SUPPLIED MATERIAL>
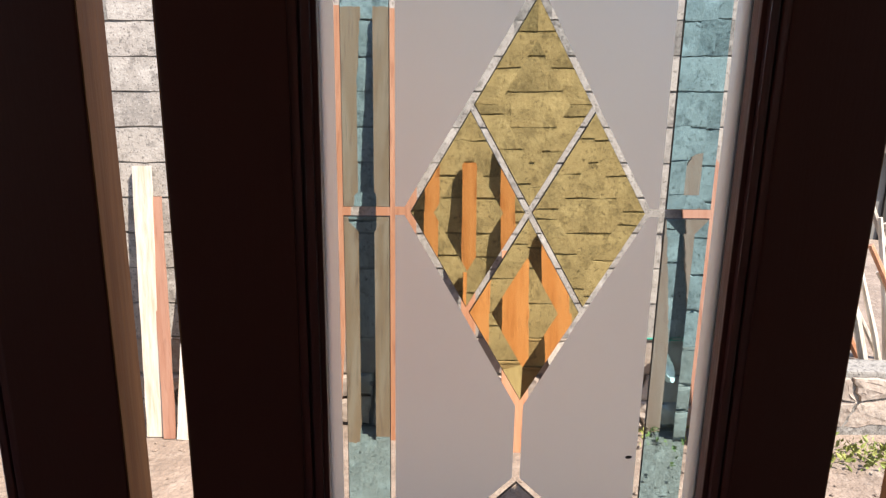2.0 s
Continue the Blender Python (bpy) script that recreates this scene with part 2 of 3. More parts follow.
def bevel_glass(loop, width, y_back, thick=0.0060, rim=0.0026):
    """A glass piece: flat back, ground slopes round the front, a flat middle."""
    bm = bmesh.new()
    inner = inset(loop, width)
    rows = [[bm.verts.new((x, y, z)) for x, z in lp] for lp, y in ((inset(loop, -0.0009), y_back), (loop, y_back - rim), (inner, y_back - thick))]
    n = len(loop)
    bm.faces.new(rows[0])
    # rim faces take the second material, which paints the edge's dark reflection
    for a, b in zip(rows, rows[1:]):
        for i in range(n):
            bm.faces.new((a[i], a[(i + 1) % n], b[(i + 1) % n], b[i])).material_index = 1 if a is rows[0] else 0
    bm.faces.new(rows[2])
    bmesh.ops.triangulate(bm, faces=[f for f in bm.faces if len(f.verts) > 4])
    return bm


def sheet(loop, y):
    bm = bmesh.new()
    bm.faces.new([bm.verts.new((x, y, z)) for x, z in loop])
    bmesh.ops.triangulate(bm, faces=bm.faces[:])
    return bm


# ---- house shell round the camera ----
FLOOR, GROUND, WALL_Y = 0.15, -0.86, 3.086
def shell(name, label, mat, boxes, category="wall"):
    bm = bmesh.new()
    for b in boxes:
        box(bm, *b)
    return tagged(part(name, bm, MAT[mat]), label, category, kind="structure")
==
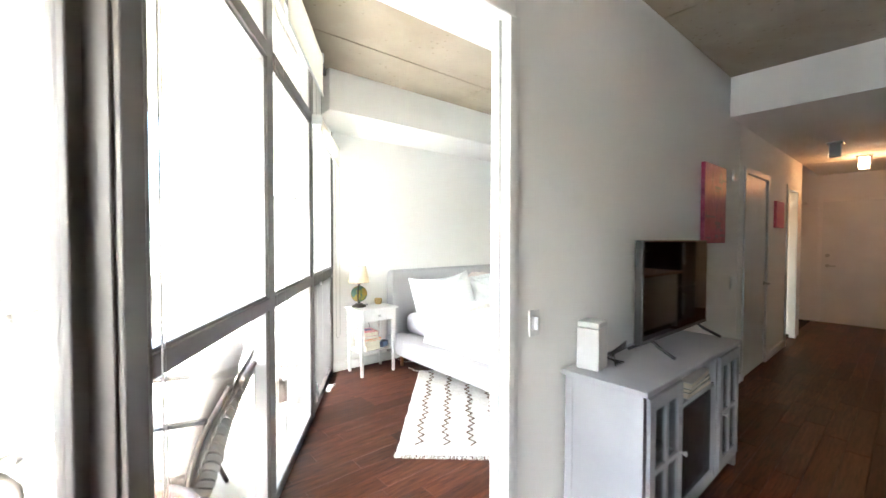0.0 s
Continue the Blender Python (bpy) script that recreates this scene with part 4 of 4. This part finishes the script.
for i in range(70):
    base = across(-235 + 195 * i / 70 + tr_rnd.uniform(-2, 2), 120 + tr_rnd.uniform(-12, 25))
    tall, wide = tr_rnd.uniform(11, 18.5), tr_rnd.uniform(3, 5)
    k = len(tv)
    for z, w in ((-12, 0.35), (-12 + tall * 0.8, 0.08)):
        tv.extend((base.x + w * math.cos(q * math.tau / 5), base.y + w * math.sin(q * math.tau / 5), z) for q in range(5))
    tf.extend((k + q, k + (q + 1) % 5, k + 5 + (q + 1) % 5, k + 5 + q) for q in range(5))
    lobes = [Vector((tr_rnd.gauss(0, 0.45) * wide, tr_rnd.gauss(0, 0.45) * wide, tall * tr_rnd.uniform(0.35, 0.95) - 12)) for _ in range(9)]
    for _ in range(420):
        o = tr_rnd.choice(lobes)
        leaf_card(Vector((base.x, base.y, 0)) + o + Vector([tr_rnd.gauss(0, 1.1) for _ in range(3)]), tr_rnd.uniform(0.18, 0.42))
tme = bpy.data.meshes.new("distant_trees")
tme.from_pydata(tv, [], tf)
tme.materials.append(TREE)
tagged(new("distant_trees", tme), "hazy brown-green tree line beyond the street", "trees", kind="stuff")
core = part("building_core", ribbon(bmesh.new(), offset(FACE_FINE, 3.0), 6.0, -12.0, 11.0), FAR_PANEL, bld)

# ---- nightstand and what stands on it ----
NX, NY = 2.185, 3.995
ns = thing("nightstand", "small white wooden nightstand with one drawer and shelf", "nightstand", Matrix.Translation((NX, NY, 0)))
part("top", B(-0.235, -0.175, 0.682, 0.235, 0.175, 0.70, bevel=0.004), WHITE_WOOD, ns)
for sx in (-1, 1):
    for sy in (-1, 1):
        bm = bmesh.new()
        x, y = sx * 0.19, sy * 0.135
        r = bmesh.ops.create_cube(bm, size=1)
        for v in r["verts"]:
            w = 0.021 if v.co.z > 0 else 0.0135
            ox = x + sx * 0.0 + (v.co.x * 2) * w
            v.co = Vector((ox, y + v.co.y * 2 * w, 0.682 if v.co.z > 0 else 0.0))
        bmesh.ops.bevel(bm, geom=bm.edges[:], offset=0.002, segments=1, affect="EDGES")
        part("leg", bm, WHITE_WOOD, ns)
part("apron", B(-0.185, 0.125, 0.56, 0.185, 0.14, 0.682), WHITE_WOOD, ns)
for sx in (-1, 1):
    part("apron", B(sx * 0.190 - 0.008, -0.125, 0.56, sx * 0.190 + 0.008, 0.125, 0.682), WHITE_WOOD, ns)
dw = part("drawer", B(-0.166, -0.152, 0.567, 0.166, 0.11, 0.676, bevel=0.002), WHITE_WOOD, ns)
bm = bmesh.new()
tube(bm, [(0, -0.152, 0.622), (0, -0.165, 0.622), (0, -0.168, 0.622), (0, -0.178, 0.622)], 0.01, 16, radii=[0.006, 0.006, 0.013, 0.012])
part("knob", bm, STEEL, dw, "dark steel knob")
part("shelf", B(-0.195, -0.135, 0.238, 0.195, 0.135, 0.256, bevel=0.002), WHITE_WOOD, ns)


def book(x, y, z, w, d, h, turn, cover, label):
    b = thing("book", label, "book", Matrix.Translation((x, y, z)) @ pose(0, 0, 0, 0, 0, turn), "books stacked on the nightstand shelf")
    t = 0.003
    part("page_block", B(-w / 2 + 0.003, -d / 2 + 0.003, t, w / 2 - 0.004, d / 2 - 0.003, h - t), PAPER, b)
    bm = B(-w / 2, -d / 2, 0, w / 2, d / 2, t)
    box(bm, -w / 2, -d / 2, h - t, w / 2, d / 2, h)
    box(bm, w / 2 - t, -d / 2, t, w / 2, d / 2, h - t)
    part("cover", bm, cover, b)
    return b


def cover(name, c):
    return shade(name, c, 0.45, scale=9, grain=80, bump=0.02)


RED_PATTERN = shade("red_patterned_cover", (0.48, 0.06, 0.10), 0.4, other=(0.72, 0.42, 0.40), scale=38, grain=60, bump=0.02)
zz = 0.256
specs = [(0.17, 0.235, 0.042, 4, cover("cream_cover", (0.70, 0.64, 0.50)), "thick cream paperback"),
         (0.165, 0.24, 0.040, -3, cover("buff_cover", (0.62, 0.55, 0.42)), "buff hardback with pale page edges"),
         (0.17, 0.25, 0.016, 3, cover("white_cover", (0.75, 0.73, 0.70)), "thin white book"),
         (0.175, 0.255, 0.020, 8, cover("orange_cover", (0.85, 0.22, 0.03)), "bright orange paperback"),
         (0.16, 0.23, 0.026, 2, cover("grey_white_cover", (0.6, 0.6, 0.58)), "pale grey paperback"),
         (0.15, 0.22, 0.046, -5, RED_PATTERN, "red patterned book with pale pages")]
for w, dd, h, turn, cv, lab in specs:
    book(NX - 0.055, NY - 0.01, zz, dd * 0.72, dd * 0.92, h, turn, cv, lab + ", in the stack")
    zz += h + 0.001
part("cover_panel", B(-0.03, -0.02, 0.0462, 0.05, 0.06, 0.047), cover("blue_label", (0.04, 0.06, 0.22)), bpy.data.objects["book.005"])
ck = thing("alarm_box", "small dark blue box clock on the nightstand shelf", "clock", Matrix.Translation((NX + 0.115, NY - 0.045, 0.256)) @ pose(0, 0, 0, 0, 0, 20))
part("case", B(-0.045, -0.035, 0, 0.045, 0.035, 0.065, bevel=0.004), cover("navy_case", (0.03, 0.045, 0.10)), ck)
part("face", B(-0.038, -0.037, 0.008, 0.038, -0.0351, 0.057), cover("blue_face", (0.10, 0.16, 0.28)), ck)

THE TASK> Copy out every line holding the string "that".

COMPLETED EXERCISE>
Continue the Blender Python (bpy) script that recreates this scene with part 2 of 3. More parts follow.
Continue the Blender Python (bpy) script that recreates this scene with part 4 of 4. This part finishes the script.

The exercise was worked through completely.